In other words, thinking strictly empirically, there is evidence in favor of string theory, even if it's not "known" to be correct or "testable" yet. Somebody fervently believing that string theory is correct would not be engaged in "blind faith" because there are strong, reasonable, and theoretically-satisfying reasons to have "faith" in it.
So, you talk about "testable" procedures regarding God, but then you proceed to suggest the narrowest (and ridiculous) subset of DOCTRINES (not possibly divine attributes) for testing. And, surprise, surprise, they come up short. Hmmm... perhaps a straw man here?
One might instead say something like, "Just as string theory 'explains' things that nothing else seems to, a creative God seems to be able to explain things that nothing else seems to, such as consciousness and objective values."
Now, some will deny the very existence of such "entities" as consciousness and objective values. But most people (including many atheist scientists) believe in these features of reality. And there are other features of reality that are "non-material" but seem real enough, such as propositions. In short, people believing in the real existence of, say, propositions are no more out on a "flyer" than people who believed/believe in the Higgs Boson.

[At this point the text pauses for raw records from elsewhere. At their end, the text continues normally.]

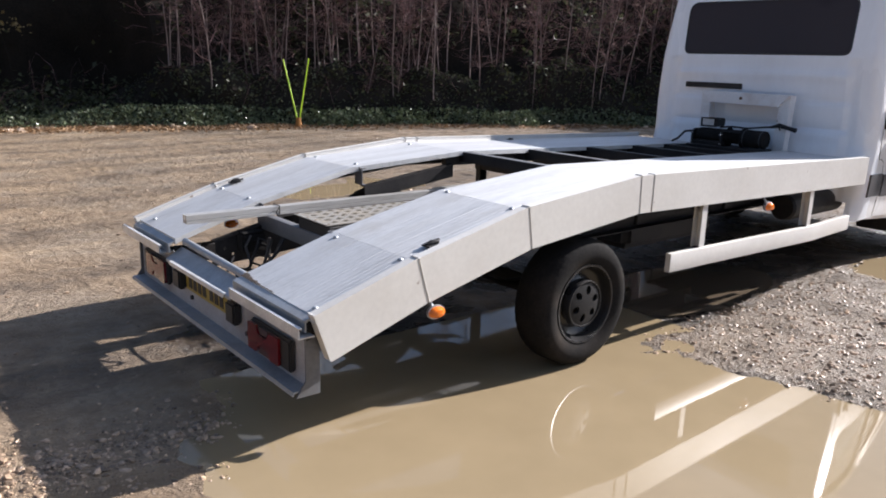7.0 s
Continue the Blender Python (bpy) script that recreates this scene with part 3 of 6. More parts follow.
def runway(inner, outer, seams, pitches, rib, slope):
    """Four lengths; each is cut at the seams where it is ribbed and one sheet where it is not."""
    for (xa, ia), (xb, ib), pitch in zip(inner, inner[1:], pitches):
        lines = [[i] + ([along(seam, x) for seam in seams] if xb < 0 else []) + [outer] for x, i in ((xa, ia), (xb, ib))]
        for k in range(len(lines[0]) - 1):
            ends = [sorted(row[k:k + 2]) for row in lines]
            plank(xa + 0.0006, xb - 0.0006, ends[0], ends[1], pitch, rib if pitch else 0.0, slope)


runway(EDGE_R, SKIRT_R + 0.045, [list(zip(KNEES[:3], (-0.574, -0.584, -0.608))), list(zip(KNEES[:3], (-0.818, -0.806, -0.800)))], (0.030, 0.030, 0.030, 0), 0.0007, (0.02, 0.05))
runway(EDGE_L, SKIRT_L - 0.045, [], (0.0275, 0.0275, 0.0275, 0), 0.0012, (0.05, 0.36))

# dome bolts through the planks
bm0 = bmesh.new()
lathe(bm0, [(0.0, 0.0085), (0.006, 0.0078), (0.011, 0.005), (0.0140, 0.0), (0.0140, -0.004)], (0, 0, 0), "z", 14)
bolt_mesh = finish("bolt", bm0, M_GALV)
for x, y in ((-0.50, -0.455), (-0.515, -0.965), (-1.18, -0.44), (-1.17, -0.965), (-1.60, -0.98), (-0.41, 0.595), (-0.45, 1.04), (-1.14, 0.625), (-1.14, 1.02), (-1.58, 0.98), (0.30, 0.98)):
    ob = new("bolt", bolt_mesh)
    ob.parent = truck
    ob.matrix_parent_inverse = Matrix.Translation((-2, 0, 0))
    ob.location = (x, y, deck(x, y) + 0.001)

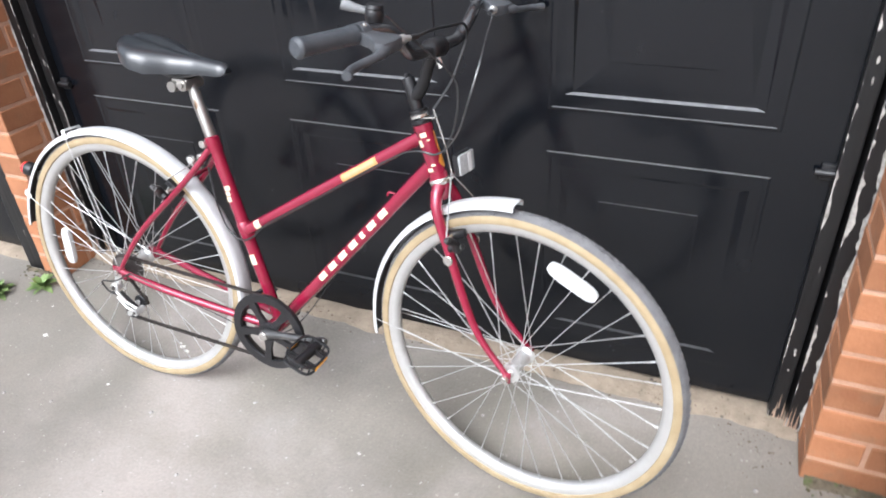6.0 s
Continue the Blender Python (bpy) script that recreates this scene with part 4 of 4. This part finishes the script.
build_brake("front_brake", Vector((0.924, 0, 0.594)), (-0.33, 0, 0.94), ST, "black cantilever front brake")
build_brake("rear_brake", Vector((0.194, 0, 0.567)), (0.62, 0, 0.78), None, "black cantilever rear brake")


# saddle and its post
def build_saddle():
    d = (SEAT_TOP - BB).normalized()
    top = SEAT_TOP + d * 0.130
    fpart("seat_post", tube([SEAT_TOP - d * 0.02, top - d * 0.03, top - d * 0.025, top], [0.0128, 0.0128, 0.0110, 0.0110], 18), M_POST, bike, "chrome seat post")
    saddle = sub("saddle", bike)
    tagged(saddle, "black vinyl sprung saddle with plain pale maker's patch")
    seat_shift = Matrix.Translation((-0.014, 0, 0.012))
    bm = bmesh.new()
    # cross-sections from nose to tail: half width, top and underside
    nose, tail = 0.395, 0.138
    stations = (0.0, 0.04, 0.3, 0.5, 0.65, 0.78, 0.9, 0.97, 1.0)
    widths = (0.010, 0.018, 0.024, 0.044, 0.071, 0.080, 0.069, 0.052, 0.040)
    tops = (0.866, 0.875, 0.883, 0.892, 0.902, 0.909, 0.914, 0.917, 0.915)
    unders = (0.854, 0.848, 0.848, 0.847, 0.848, 0.858, 0.871, 0.883, 0.889)
    rows = []
    n = 26
    for i in range(n + 1):
        f = i / n
        x = nose + (tail - nose) * f
        w = float(np.interp(f, stations, widths))
        zt = float(np.interp(f, stations, tops))
        zb = float(np.interp(f, stations, unders))
        ring = []
        for k in range(25):
            a = math.pi * k / 24
            y = math.cos(a)
            crown = math.sin(a) ** (0.95 - 0.42 * min(1.0, f / 0.7))
            z = zb + (zt - zb) * crown - 0.006 * math.exp(-(y * 5) ** 2) * (1 if f > 0.25 else 0)
            bulge = 1 + 0.06 * math.sin(a) * (1 - abs(y))
            ring.append(bm.verts.new((x, y * w * bulge, z)))
        rows.append(ring)
    for r0, r1 in zip(rows, rows[1:]):
        for k in range(24):
            bm.faces.new((r0[k], r0[k + 1], r1[k + 1], r1[k]))
        bm.faces.new((r0[24], r0[0], r1[0], r1[24]))
    bm.faces.new(rows[0])
    bm.faces.new(list(reversed(rows[-1])))
    fpart("cover", solid(bm), M_SADDLE, saddle, "", seat_shift)
    bm = bmesh.new()
    add_box(bm, (0.1362, -0.021, 0.8990), (0.1385, 0.015, 0.9055), 0.0006)
    fpart("maker_patch", bm, M_WHITE, saddle, "plain pale patch on the saddle's back", seat_shift)
    for s in (-1, 1):
        line = curve([(0.345, s * 0.010, 0.856), (0.31, s * 0.018, 0.844), (0.25, s * 0.021, 0.839), (0.20, s * 0.026, 0.853), (0.165, s * 0.036, 0.880)], 5)
        fpart("rail", tube(line, 0.0033, 8), M_CRANK, saddle, "dark steel saddle rail", seat_shift)
    bm = bmesh.new()
    add_tube(bm, [top + Vector((0, -0.028, -0.006)), top + Vector((0, 0.028, -0.006))], 0.013, 16)
    add_tube(bm, [top + Vector((0, -0.034, -0.006)), top + Vector((0, 0.034, -0.006))], 0.007, 8)
    add_tube(bm, [top + Vector((-0.022, -0.036, -0.010)), top + Vector((-0.022, 0.036, -0.010))], 0.0115, 14)
    add_box(bm, tuple(top + Vector((-0.030, -0.024, -0.012))), tuple(top + Vector((0.012, 0.024, 0.006))), 0.003)
    fpart("rail_clamp", bm, M_POST, saddle, "worn chrome rail clamp")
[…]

So, even in the absence of "direct evidence," something like string theory could well be correct and does offer a theoretical "neatness" that is appealing as a "best explanation" even if it's presently not as "testable" as you'd wish.
With many of your theories, "True" is not the bar you're seeking to get over (nor can it be). The religionist need not get over the "True" bar either (despite the fact that FAR too many take a rabid perspective that theirs is TRUE and even the ONLY TRUTH). The point is that faith need not be "blind," even if it can in-principle never rise to the level of "known" to be "true."